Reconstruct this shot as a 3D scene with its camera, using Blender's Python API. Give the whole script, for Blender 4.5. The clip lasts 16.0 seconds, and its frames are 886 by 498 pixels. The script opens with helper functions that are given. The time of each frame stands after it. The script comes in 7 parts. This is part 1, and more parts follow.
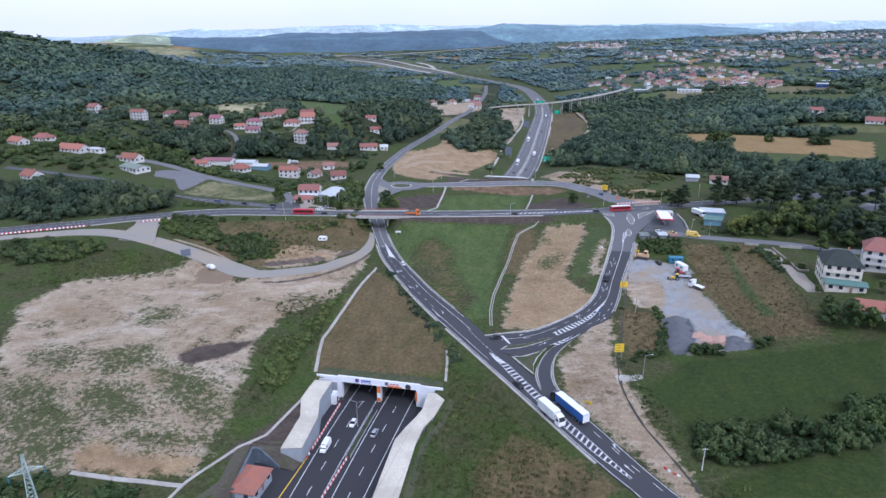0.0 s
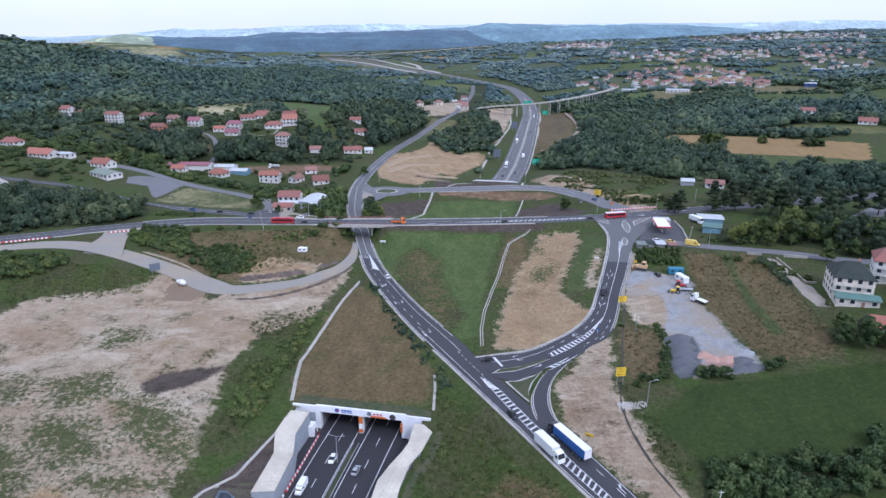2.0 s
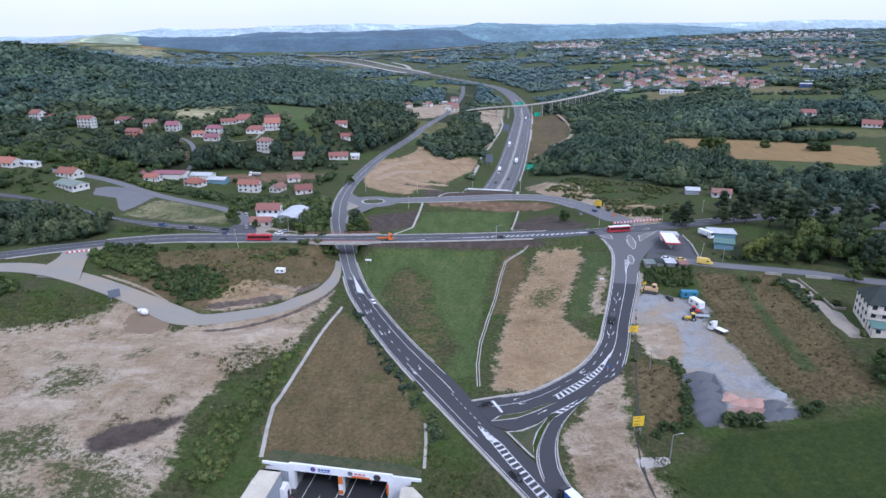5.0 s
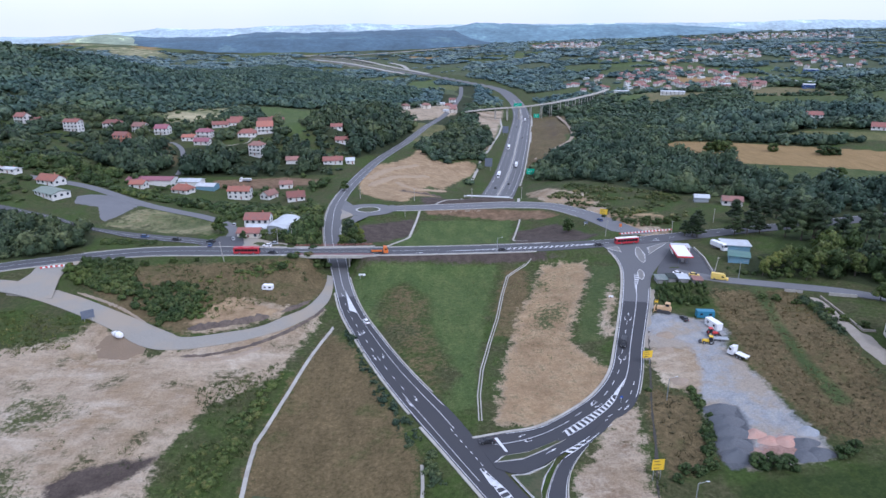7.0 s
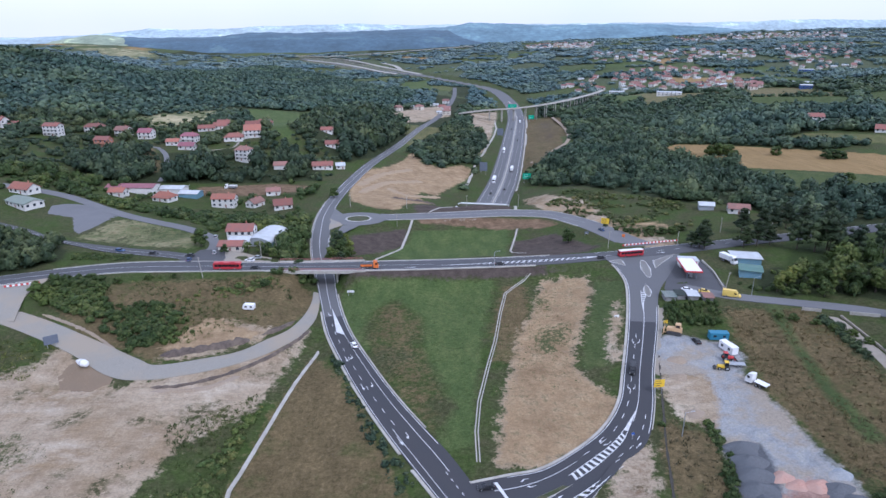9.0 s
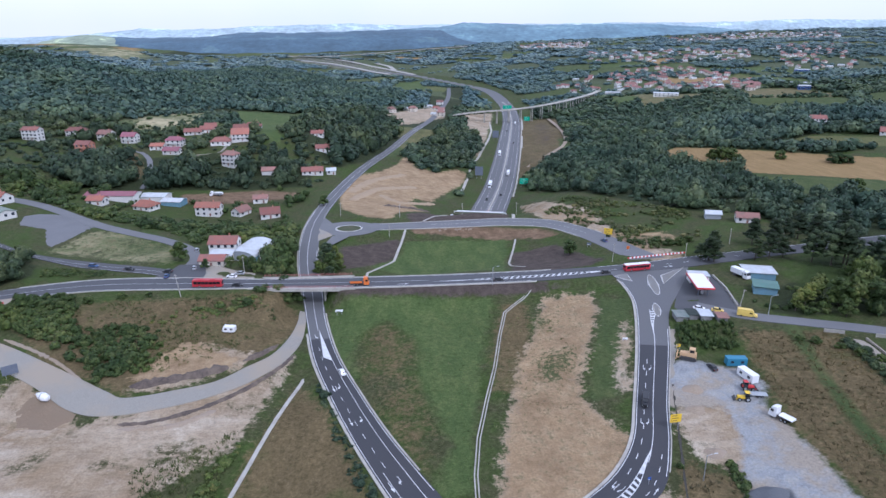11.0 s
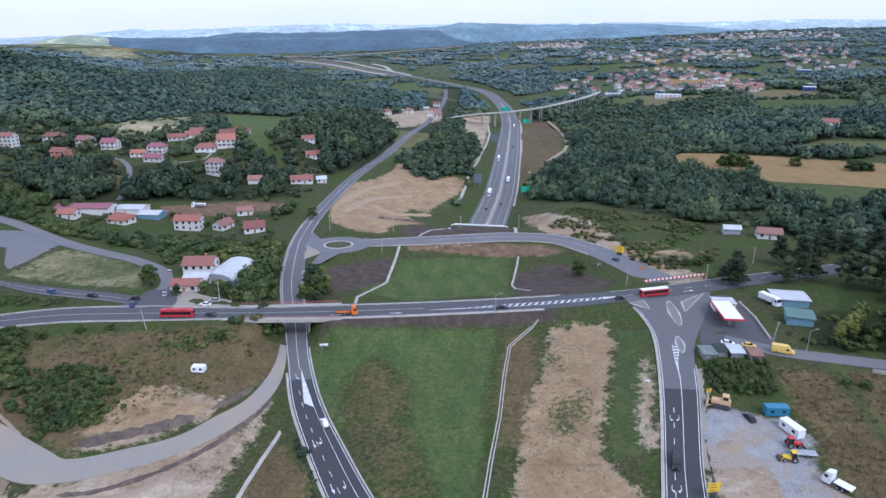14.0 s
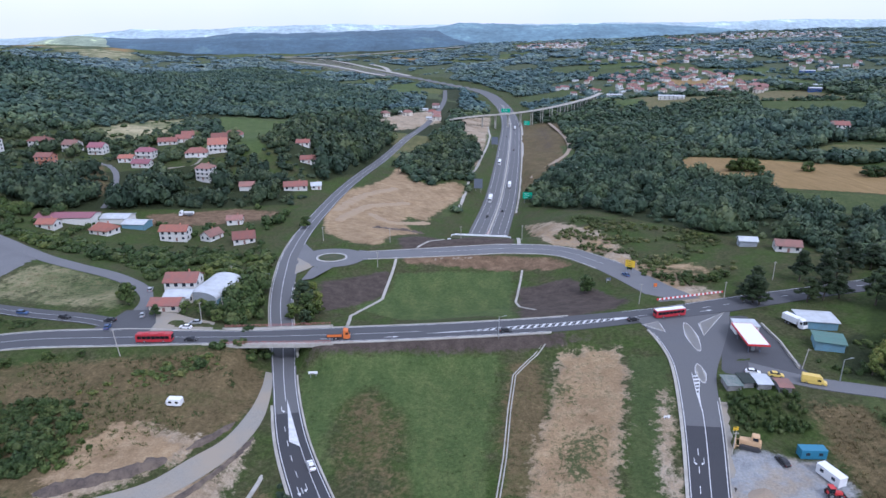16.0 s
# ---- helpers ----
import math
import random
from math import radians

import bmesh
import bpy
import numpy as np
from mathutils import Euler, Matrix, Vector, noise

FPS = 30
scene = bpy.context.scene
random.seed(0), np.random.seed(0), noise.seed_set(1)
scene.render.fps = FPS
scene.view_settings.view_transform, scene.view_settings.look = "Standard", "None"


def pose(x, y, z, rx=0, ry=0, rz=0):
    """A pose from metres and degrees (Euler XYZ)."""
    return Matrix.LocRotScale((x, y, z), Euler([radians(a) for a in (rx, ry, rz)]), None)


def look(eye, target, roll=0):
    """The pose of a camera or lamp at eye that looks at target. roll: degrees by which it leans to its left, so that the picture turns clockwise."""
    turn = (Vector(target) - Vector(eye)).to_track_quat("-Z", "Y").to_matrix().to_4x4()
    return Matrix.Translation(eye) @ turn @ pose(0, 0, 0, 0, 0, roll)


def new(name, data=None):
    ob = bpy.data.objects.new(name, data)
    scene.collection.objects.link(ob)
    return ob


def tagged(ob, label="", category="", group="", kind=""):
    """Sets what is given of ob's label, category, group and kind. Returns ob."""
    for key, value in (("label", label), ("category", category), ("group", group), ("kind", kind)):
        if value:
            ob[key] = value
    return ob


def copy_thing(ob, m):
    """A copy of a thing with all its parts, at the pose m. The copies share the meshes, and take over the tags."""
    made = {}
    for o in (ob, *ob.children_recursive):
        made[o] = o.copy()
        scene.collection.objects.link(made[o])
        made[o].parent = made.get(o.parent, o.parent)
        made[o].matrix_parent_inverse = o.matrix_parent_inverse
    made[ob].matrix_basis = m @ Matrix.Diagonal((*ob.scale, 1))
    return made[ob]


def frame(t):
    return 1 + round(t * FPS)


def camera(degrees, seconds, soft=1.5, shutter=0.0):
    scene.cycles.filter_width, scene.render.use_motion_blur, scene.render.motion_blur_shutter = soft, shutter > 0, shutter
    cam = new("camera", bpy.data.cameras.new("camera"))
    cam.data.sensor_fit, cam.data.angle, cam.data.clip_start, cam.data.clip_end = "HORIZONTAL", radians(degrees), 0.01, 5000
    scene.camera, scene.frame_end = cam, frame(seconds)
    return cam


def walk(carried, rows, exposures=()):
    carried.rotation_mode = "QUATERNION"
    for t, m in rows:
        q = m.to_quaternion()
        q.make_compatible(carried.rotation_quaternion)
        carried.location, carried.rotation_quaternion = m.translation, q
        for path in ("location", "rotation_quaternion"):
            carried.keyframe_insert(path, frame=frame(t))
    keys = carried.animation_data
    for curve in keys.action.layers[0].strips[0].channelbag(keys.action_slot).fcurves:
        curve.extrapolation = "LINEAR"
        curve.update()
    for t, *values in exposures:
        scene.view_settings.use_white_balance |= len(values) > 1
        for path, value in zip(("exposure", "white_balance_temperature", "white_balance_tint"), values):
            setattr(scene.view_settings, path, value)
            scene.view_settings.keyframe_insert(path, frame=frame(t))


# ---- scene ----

---

Scan the material above. Return every line containing the string "from".

from math import radians
from mathutils import Euler, Matrix, Vector, noise
    """A pose from metres and degrees (Euler XYZ)."""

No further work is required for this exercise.